'Importante é ter os de amar por perto': idosos lutam contra a solidão e o medo imposto na pandemia

No Dia Internacional do Idoso, o vínculo familiar para superar os distanciamentos na pandemia é o grande desafio

Dona Chica é uma mulher que viu o tempo diminuir a pressa tanto quanto aumentar a necessidade de manter-se em movimento. Quem para, entristece, baixa a cabeça, abre a guarda, se entrega no sentido mais letal. “Idoso triste é pior que um jovem triste”, disse o geriatra Alexandre Cavalcanti - nos últimos dois anos viu pacientes morrer.

O corpo, que já reclama aqui ou ali, parece que reclama mais alto se a cabeça não vai bem. Não é que não tenha tempo ruim (basta ver a pandemia), mas “se não ficar parado e acreditar que  de ruim vai passar, passa”, diz a dona Chica, ou Francisca da Silva Costa, que anima a si mesma ao ser “animadora comunitária” no Espinho, em Limoeiro do Norte. Não nega a idade, 64 anos, mas nem por isso fica pensando em estar perto de um fim (pensamento este que não tem idade, já provam muitos jovens).

O dia 1º de outubro foi instituído pela Organização das Nações Unidas (ONU), há exatos 30 anos, como o Dia Internacional do Idoso. Uma forma de reforçar a consciência para a proteção social deste grupo cada vez maior a cada ano.

A pandemia de Covid-19, e seus efeitos de combate, tirou de muitos idosos o que lhe é essencial para uma vida de bem-estar: a convivência em sociedade. O isolamento, necessário para evitar especialmente a contaminação da faixa etária mais vulnerável, tirou o convívio a começar pela família. Página que começa a virar com a injeção de vacina e de ânimo.

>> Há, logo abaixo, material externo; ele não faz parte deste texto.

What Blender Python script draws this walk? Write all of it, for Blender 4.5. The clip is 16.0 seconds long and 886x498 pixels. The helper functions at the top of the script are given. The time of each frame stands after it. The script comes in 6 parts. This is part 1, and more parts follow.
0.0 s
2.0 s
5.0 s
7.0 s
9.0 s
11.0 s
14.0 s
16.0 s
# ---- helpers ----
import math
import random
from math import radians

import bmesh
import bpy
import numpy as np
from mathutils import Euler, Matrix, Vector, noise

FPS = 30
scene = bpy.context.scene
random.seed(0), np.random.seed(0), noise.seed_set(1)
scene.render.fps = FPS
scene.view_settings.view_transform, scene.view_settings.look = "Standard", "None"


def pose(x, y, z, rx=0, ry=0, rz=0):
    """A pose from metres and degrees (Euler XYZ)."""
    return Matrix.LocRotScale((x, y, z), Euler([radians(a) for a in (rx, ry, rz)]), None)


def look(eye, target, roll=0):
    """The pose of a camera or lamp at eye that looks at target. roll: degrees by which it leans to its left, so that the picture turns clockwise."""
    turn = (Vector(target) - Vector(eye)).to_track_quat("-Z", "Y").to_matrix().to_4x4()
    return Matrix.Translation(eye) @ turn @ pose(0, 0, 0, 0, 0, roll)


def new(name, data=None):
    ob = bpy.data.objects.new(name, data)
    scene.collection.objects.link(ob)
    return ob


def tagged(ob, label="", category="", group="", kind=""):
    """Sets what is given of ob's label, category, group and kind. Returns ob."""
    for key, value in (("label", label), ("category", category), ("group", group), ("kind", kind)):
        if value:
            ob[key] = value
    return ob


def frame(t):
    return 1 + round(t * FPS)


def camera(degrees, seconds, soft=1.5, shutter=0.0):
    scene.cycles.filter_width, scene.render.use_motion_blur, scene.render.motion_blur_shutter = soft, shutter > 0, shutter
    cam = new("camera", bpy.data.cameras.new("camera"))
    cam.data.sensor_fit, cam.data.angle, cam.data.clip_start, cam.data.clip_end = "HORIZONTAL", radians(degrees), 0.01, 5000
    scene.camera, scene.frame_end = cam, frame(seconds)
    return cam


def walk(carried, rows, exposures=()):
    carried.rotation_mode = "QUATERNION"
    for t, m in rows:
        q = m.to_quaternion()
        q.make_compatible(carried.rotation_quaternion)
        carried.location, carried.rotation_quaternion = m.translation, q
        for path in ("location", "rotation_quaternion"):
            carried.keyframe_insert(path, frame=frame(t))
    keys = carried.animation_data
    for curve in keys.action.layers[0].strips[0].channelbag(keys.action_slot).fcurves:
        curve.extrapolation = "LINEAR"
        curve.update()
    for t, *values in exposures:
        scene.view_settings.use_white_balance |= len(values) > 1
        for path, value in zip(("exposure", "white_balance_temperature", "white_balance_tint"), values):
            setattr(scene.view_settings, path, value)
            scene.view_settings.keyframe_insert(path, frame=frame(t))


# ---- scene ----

"Em vez de eu chorar, tenho é que agradecer"

“A minha sorte”, diz dona Chica, “é que quando tudo fechou mais eu tinha meus pintos, minhas galinhas e meu esposo pra me acompanhar. Tanto na primeira como na segunda onda, era eu e meu esposo em casa. E vendo os filhos de longe. Neste ano, fui me expor já depois de junho, que aí já saí pra sacar meu benefício, fazer meus pagamentos, essas coisas. Mas eu sou líder pastoral na igreja e participo dos grupos comunitários. Tem tantas situações que em vez de eu chorar, tenho é que agradecer pela oportunidade de estar viva”, diz a aposentada.

Ela e o marido, Roberto da Costa, 72 anos, pegaram Covid num dos períodos em que a ocupação de leitos superava 90% em 2020. “Hoje estamos aqui pra dar graças a Deus. Importante agora é ter os de amar por perto”. 

O geriatra Alexandre de Andrade Cavalcanti percebeu diretamente o impacto da pandemia de Covid 19 em seu consultório. O especialista nos cuidados de pessoas idosas diz não ter o que comemorar neste 1º de outubro. Nos últimos dois anos perdeu pacientes para a doença, e outros afetados pelo isolamento.

“A pandemia trouxe sequelas não só físicas para os idosos. São uma população muito vulnerável, em que a convivência é essencial. Imagina passar um ano sem netos, sem filhos, um dia inteiro na frente da TV vendo notícias ruins. Muitos ficaram bastante saturados e vieram a ter quadros de ansiedade e depressão. Agora, com a vacinação, eles podem encontrar familiares, isso tem feito muito bem”.

Preso em casa

A pandemia ainda não passou, mas seu Fernando Cerqueira da Cunha, de 72 anos, coleciona vitórias nos últimos dois anos em Fortaleza, onde mora. Acostumado a dar umas voltinhas todo dia, viu-se condicionado, junto com a esposa, a ficar ‘preso’ em casa, só vendo as filhas pelo telefone.

O casal pegou Covid no mesmo período e chegou a ser hospitalizado no mesmo quarto. Até o tempo de alta foi idêntico. “Foi uma época muito dura. Eu não gosto de ficar parado, não gosto de televisão, sempre saia para minha caminhada”, enumera. Hoje, vacinados e mantendo os cuidados sanitários, Fernando e a esposa Helena Maria retomaram a rotina de caminhada, academia, igreja para as orações, “e quando minhas filhas vem no domingo é uma festa”.

Fernando Cerqueira defende que não parar é o que lhe mantém vivo. “Pra chegar a essa idade, primeiro de tudo, tem que olhar lá pra cima: Deus. Segundo é levar a vida sem ser sedentário. Se alimentar direito, e deixar tudo bem”.

Dona 'Chica' da Costa diz que envelhecer direito é como atravessar um rio: “a gente não conhece. Alguém diz ‘você tem que atravessar’, e vai nadando com calma até ver onde vai. Não pode se desesperar”. Senão afunda.